Information provided:
--------

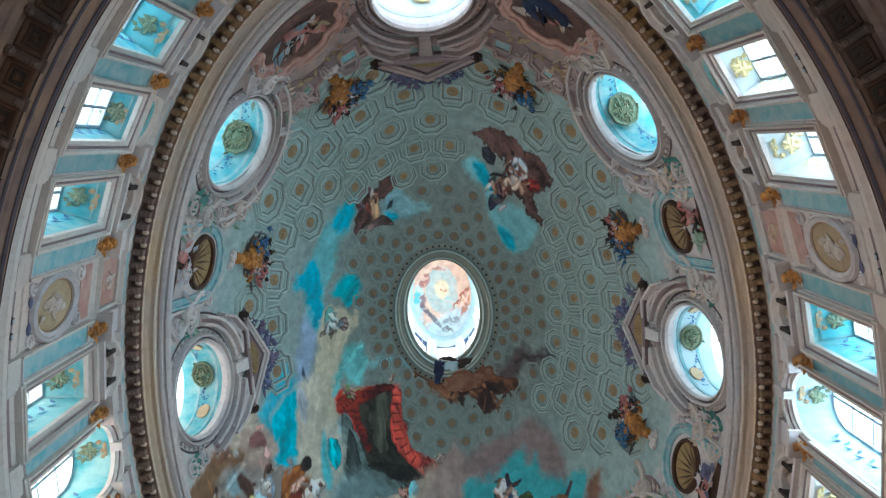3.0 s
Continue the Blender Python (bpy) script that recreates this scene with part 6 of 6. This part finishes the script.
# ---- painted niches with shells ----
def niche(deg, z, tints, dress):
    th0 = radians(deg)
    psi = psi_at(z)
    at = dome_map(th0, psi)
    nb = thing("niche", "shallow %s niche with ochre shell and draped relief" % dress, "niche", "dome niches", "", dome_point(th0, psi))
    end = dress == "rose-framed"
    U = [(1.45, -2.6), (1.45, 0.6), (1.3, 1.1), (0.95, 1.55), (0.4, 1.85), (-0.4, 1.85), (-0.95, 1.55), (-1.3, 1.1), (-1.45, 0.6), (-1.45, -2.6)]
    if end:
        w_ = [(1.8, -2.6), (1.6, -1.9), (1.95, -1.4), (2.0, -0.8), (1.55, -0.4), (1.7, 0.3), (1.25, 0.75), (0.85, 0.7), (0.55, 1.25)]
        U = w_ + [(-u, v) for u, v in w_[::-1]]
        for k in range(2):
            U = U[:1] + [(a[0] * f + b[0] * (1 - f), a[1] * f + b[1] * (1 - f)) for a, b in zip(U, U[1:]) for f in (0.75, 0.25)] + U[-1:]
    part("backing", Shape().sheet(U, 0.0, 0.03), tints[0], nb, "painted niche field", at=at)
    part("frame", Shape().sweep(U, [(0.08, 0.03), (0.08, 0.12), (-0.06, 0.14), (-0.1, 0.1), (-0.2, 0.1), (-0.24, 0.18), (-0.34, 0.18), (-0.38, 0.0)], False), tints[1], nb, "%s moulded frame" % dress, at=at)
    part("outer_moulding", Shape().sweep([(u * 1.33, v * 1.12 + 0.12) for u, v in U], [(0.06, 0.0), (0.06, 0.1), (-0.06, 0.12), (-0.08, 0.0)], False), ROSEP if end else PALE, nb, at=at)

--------

Restate the full listing verbatim and drop every picture.

The reply:
3.0 s
Continue the Blender Python (bpy) script that recreates this scene with part 6 of 6. This part finishes the script.
# ---- painted niches with shells ----
def niche(deg, z, tints, dress):
    th0 = radians(deg)
    psi = psi_at(z)
    at = dome_map(th0, psi)
    nb = thing("niche", "shallow %s niche with ochre shell and draped relief" % dress, "niche", "dome niches", "", dome_point(th0, psi))
    end = dress == "rose-framed"
    U = [(1.45, -2.6), (1.45, 0.6), (1.3, 1.1), (0.95, 1.55), (0.4, 1.85), (-0.4, 1.85), (-0.95, 1.55), (-1.3, 1.1), (-1.45, 0.6), (-1.45, -2.6)]
    if end:
        w_ = [(1.8, -2.6), (1.6, -1.9), (1.95, -1.4), (2.0, -0.8), (1.55, -0.4), (1.7, 0.3), (1.25, 0.75), (0.85, 0.7), (0.55, 1.25)]
        U = w_ + [(-u, v) for u, v in w_[::-1]]
        for k in range(2):
            U = U[:1] + [(a[0] * f + b[0] * (1 - f), a[1] * f + b[1] * (1 - f)) for a, b in zip(U, U[1:]) for f in (0.75, 0.25)] + U[-1:]
    part("backing", Shape().sheet(U, 0.0, 0.03), tints[0], nb, "painted niche field", at=at)
    part("frame", Shape().sweep(U, [(0.08, 0.03), (0.08, 0.12), (-0.06, 0.14), (-0.1, 0.1), (-0.2, 0.1), (-0.24, 0.18), (-0.34, 0.18), (-0.38, 0.0)], False), tints[1], nb, "%s moulded frame" % dress, at=at)
    part("outer_moulding", Shape().sweep([(u * 1.33, v * 1.12 + 0.12) for u, v in U], [(0.06, 0.0), (0.06, 0.1), (-0.06, 0.12), (-0.08, 0.0)], False), ROSEP if end else PALE, nb, at=at)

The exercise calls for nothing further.